Rochester to partner with RIT on study of gang-related shootings
The city of Rochester and the Rochester Institute of Technology are set to partner on a study of gang-related violence in the city.
The Department of Justice awarded a $100,000 grant to RIT to compile all data related to shootings in Rochester between 2010 and 2022. It’ll allow for a student researcher to sift through shooting narratives in police reports and identify trends in victims, perpetrators, and events surrounding the shootings. That data will be compiled into a single database, which expands on information in the city’s current database of shootings.
Additionally, RIT will steer $25,000 from the grant to the Rochester Police Department to fund overtime costs pertaining to efforts by officers to intervene in retaliatory violence driven by gang-related disputes.

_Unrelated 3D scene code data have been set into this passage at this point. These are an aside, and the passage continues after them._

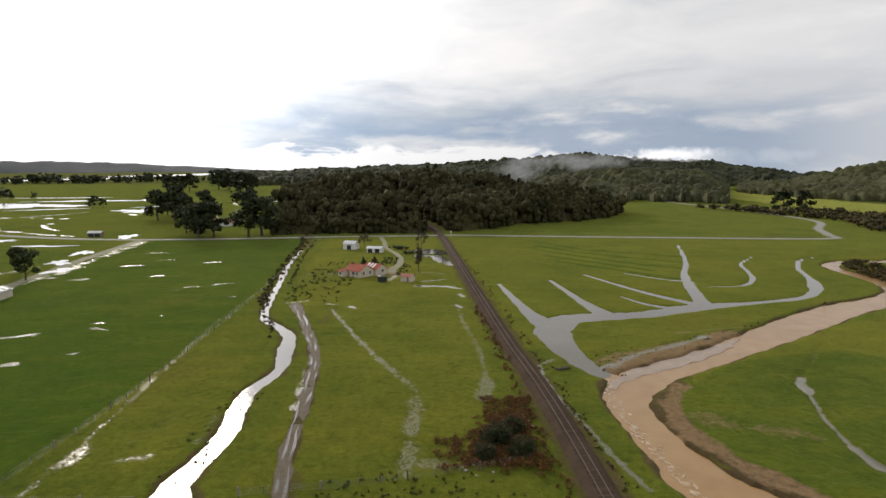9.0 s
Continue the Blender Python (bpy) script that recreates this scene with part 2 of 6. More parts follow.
M_BUSH = material("forest", (0.082, 0.074, 0.032), 0.85, (0.014, 0.017, 0.008), 0.11, 0.5, islands=0.08, contrast=0.15, spec=0.06)
M_HILLWOOD = material("hill_forest", (0.078, 0.078, 0.032), 0.85, (0.014, 0.020, 0.010), 0.035, 0.22, islands=0.3, contrast=0.13, spec=0.12)
# distant forest with the blue-grey of aerial haze put into its base colour
M_RANGE = material("hazy_range_forest", (0.040, 0.052, 0.062), 0.95, (0.020, 0.029, 0.038), 0.008, 0.05, spec=0.05)

# ---------------------------------------------------------------- building blocks


def mesh_of(name, verts, faces, mat, smooth=False):
    me = bpy.data.meshes.new(name)
    me.from_pydata([tuple(v) for v in verts], [], [tuple(f) for f in faces])
    me.materials.append(mat)
    if smooth:
        me.polygons.foreach_set("use_smooth", [True] * len(me.polygons))
    me.update()
    return me


def big_mesh(name, verts, quads, mat, smooth=False):
    """A mesh from arrays: verts (n, 3), quads (m, 3 or 4)."""
    me = bpy.data.meshes.new(name)
    verts, quads = np.asarray(verts, np.float32), np.asarray(quads, np.int32)
    k = quads.shape[1]
    me.vertices.add(len(verts))
    me.vertices.foreach_set("co", verts.ravel())
    me.loops.add(quads.size)
    me.loops.foreach_set("vertex_index", quads.ravel())
    me.polygons.add(len(quads))
    me.polygons.foreach_set("loop_start", np.arange(0, quads.size, k, dtype=np.int32))
    me.polygons.foreach_set("loop_total", np.full(len(quads), k, np.int32))
    if smooth:
        me.polygons.foreach_set("use_smooth", np.ones(len(quads), bool))
    me.materials.append(mat)
    me.update(calc_edges=True)
    me.validate()
    return me


def part(name, me, parent=None, label="", at=None):
    """Links a mesh as ONE object, under a thing or a part."""
    ob = new(name, me)
    ob.parent = parent
    if at is not None:
        ob.matrix_basis = at
    return tagged(ob, label)


def thing(name, label, category, at=None, group="", kind="", me=None):
    ob = new(name, me)
    if at is not None:
        ob.matrix_basis = at
    return tagged(ob, label, category, group, kind)


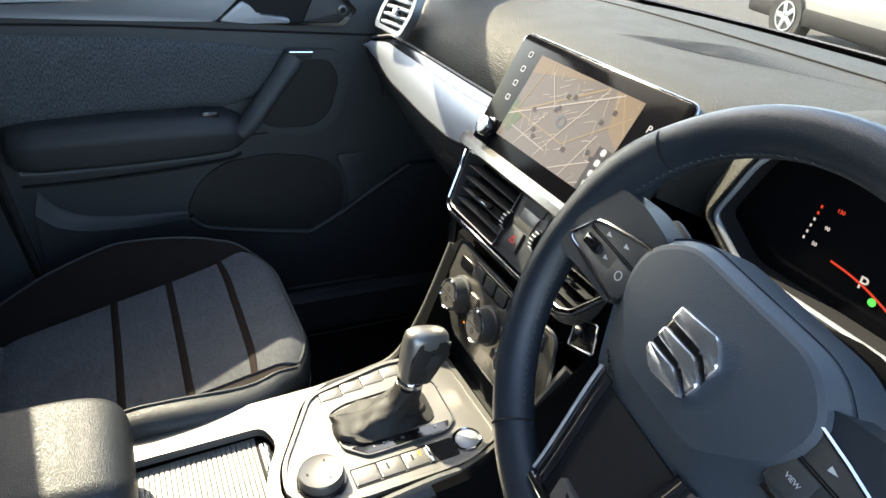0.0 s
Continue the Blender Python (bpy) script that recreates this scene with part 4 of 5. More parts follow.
# climate panel
CM = plane_m((0.0, 0.684, 0.908), (1, 0, 0), (0, 0.22, 1))
clim = thing("climate_panel", (0, 0, 0), "climate control panel with three round knobs", "climate panel")
cp = [(-0.118, 0.066), (0.128, 0.066), (0.146, -0.014), (0.070, -0.056), (-0.070, -0.056), (-0.130, -0.014)]
part("face", prism(rounded(cp, 0.012), 0.012, 0.003, CM @ Matrix.Translation((0, 0, -0.012))), BRONZE, clim, "gunmetal face plate")
part("border", plate_with_hole(rounded([(x * 1.03, y * 1.05) for x, y in cp], 0.014), rounded([(x * 0.99, y * 0.99) for x, y in cp], 0.012), 0.008, CM @ Matrix.Translation((0, 0, -0.008))), CHROME, clim, "thin chrome border")
part("display", prism(rounded([(-0.104, 0.035), (-0.072, 0.035), (-0.072, 0.051), (-0.104, 0.051)], 0.003), 0.0016, 0.0005, CM), GLOSS, clim, "small dark display")
part("button_strip", prism(rounded([(-0.066, 0.036), (0.114, 0.036), (0.114, 0.060), (-0.066, 0.060)], 0.003), 0.0012, 0, CM), GLOSS, clim)
for k in range(6):
    part("button", prism(rounded([(-0.012, -0.009), (0.012, -0.009), (0.012, 0.009), (-0.012, 0.009)], 0.002), 0.003, 0.0008, CM @ Matrix.Translation((-0.051 + 0.030 * k, 0.048, 0))), PLASTIC_GREY, clim)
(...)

Mayor Malik Evans has introduced legislation to City Council asking for its approval of the partnership. City Council will vote on the measure on Tuesday, May 23.
Barbara Pierce, a spokesperson for the city of Rochester, said the project is a step in creating evidence-based solutions for responding to “group violent disputes.”
“This is part of continued progress we’ve been making in the past year-and-a-half of data-driven solutions to violence,” Pierce said.
While the city and police department are often reluctant to identify gangs as a key contributor to violence, the legislation itself says specifically that the research is meant to “reduce gang-related violent disputes.”
Pierce said the primary goal of the project is to identify patterns of violence based on past shootings, and help the department create preparation and response plans for future occurrences of violent disputes between groups.
So far this year, 64 people have been shot in the city, nine of them fatally. The city set a record for shootings in 2021, when 419 people were shot, and 57 died. Most victims were Black, at 87.4 percent, and male, at 82.6 percent.
If approved the partnership between the city and RIT will last through September 2025.